Does all this cold reality mean that I should give up my daily feed of graduations, medical emergencies, birthdays, and motel ads? Here's a bit of what goes into my consideration of this question. (Do you think I might be fooling myself?)
  • I'm deeply skeptical about the ability of any Internet-based company, no matter how idealistic, to guard my data. In the very rare instances where I need reasonable security, I use a VPN and encryption. (In a couple of cases I also use two-factor authentication.) But even those measures are far from perfect; my biggest defense, realistically, is my own unimportance in the context of the Internet's billions of participants.
  • Similarly, I don't resent Facebook's success, because it's that very success in signing up a significant proportion of Earth's population that allows me to stay in touch with so many families, friends, church organizations, and content providers. Furthermore, the more subscribers Facebook has, the more invisible I become as just one individual. Facebook may make assumptions about my tastes and politics, but I'm interesting to their marketers only as part of a market segment, not as an individual.
  • I militantly ignore news bulletins and rumors in Facebook and Vkontakte unless they're convenient to verify. Their sources likely have a political, emotional, or commercial stake in how I respond.
  • Finally, to be honest, I'm not sure that I want total invisibility. I live on this planet; my friends and I take up some space here. If I occupy a few bytes of data in a few databases, at least I've registered my existence. It's not the personal details that I resent sharing; as I said in part one, what matters to me is the system's trustworthiness in not using those details against us.

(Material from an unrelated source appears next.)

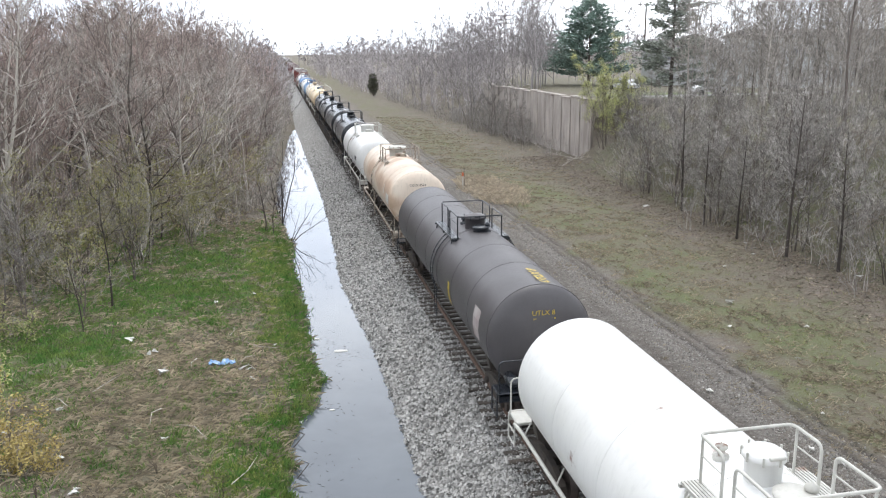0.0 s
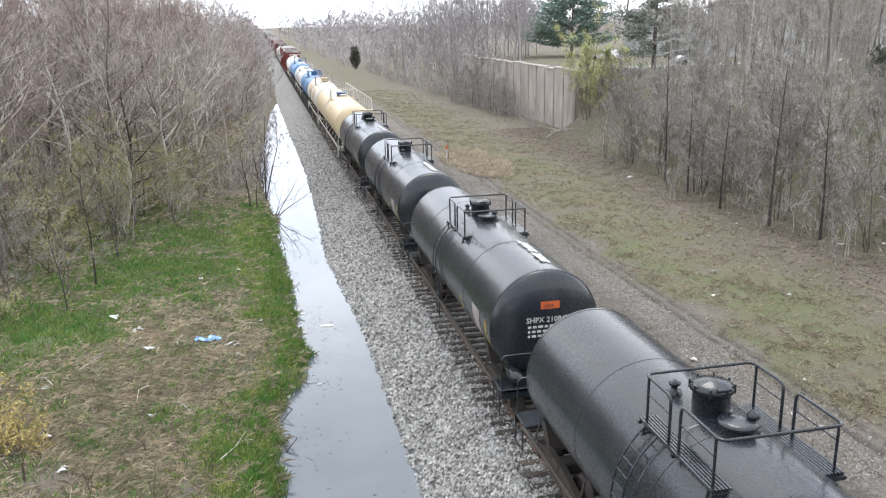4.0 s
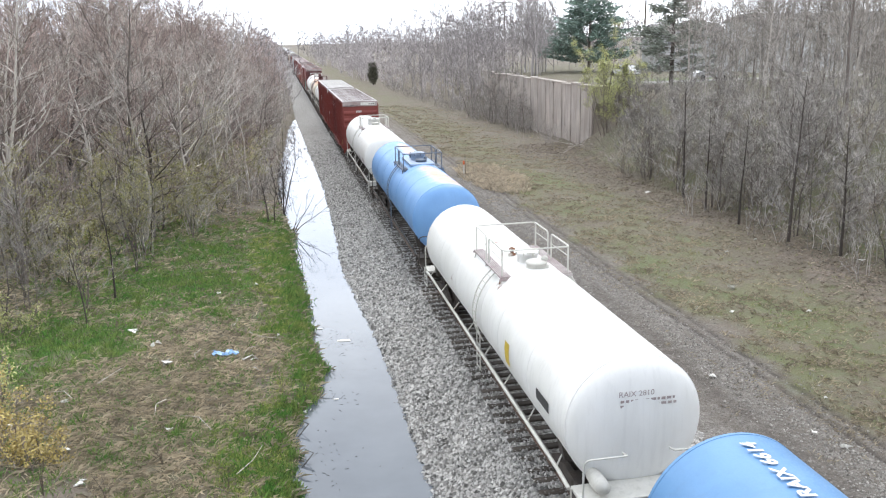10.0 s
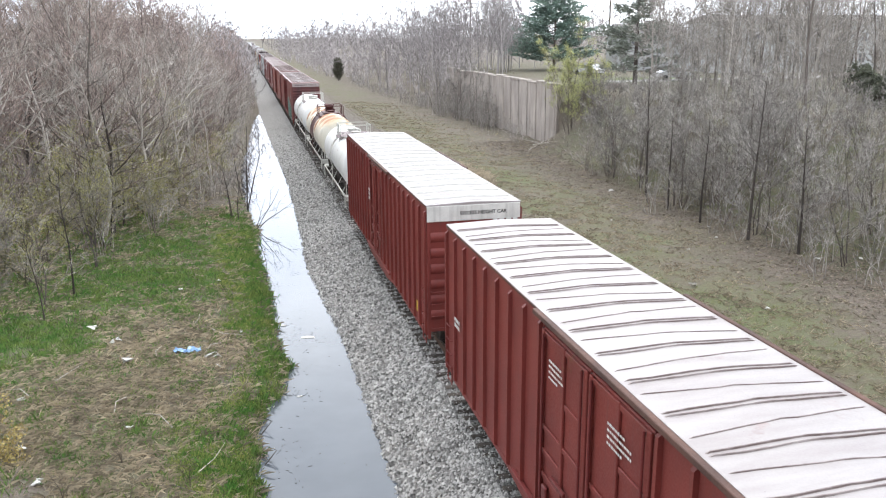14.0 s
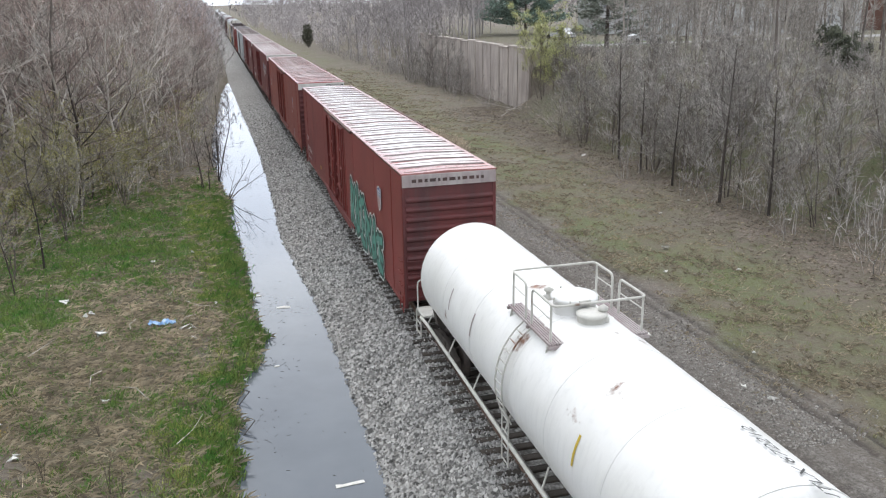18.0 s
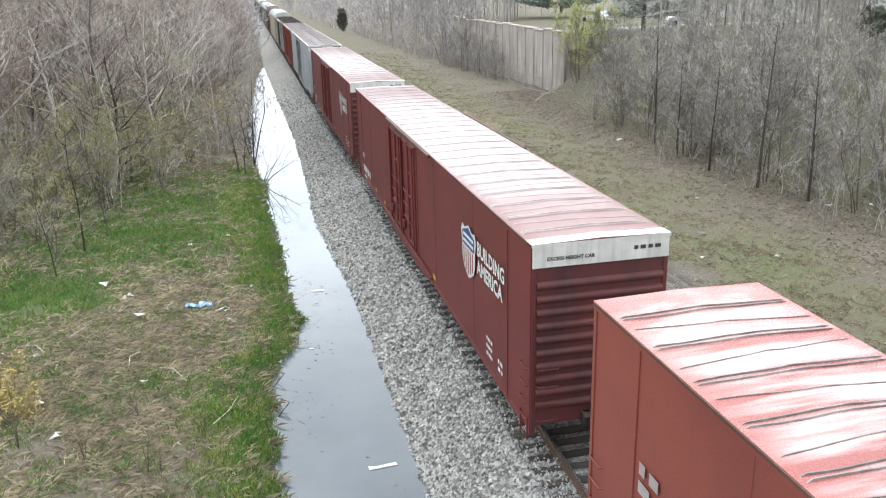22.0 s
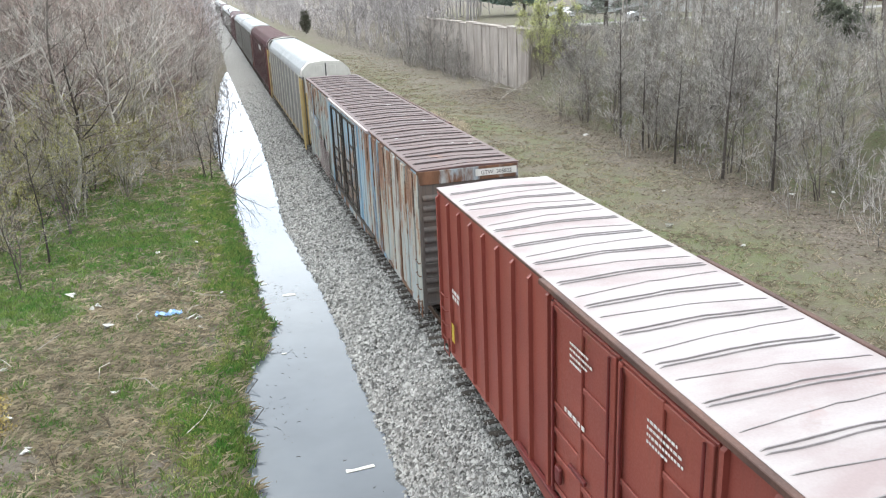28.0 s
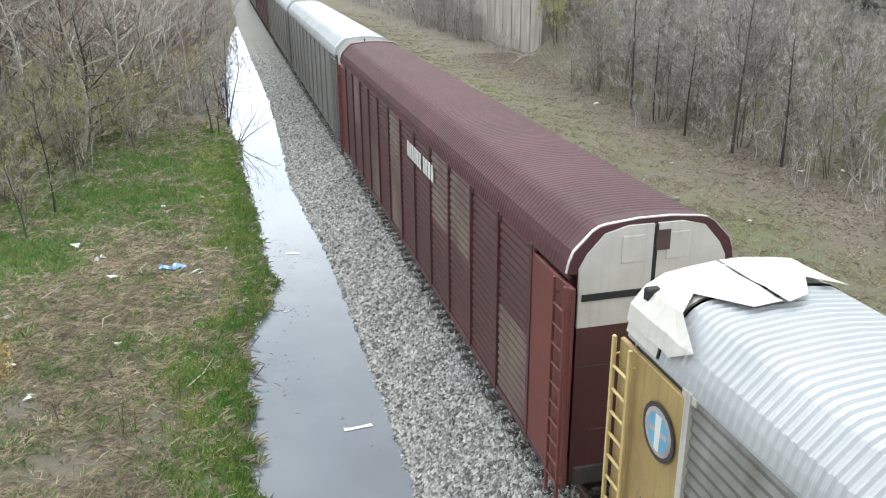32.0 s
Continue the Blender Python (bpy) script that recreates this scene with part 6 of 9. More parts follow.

To demand trust, to participate in the political process of building that trust, might require some thoughtful compromises.

Betsy Kent hopes you don't abandon Facebook. Does she make the case?

On the digitally revealed life ... and the difference between emotions and feelings.

Yasha Levine (Surveillance Valley) on Kevin Rothrock's The Russia Guy.

A religious journalist on Waffle House hero vs Waffle House gunman.

On the racial demons that may help explain evangelical support for Donald Trump. (Lots of helpful links.)

Are you and I missionaries in a secular land? ("Christendom has died. Not Christianity, statistically, but Christendom.")

From Moscow!


John H. Maurer (No relation) said...

I have been on the Internet since before there was an Internet (it was called the World wide web then). I have never gotten on facebook or any other social network for the same reason I got rid of my television thirty years ago. I believe marketers exist solely to try to get me to buy things I don't want for money I don't haveand to seduce me into mammon instead of Christ. And Facebook etc. are all about marketing. From recent news I've decided that snooping is another good reason. And I have VPN on all the time.

Johan Maurer said...

Hello, John! Your priorities make a lot of sense to me.

I want to push back on the definition of marketers, having worked with some of the best. An ethical marketer works hard to connect people for honest transactions based on their highest shared values.

I agree that snooping is bad. I still think that the power to invade privacy is very much like the power to destroy.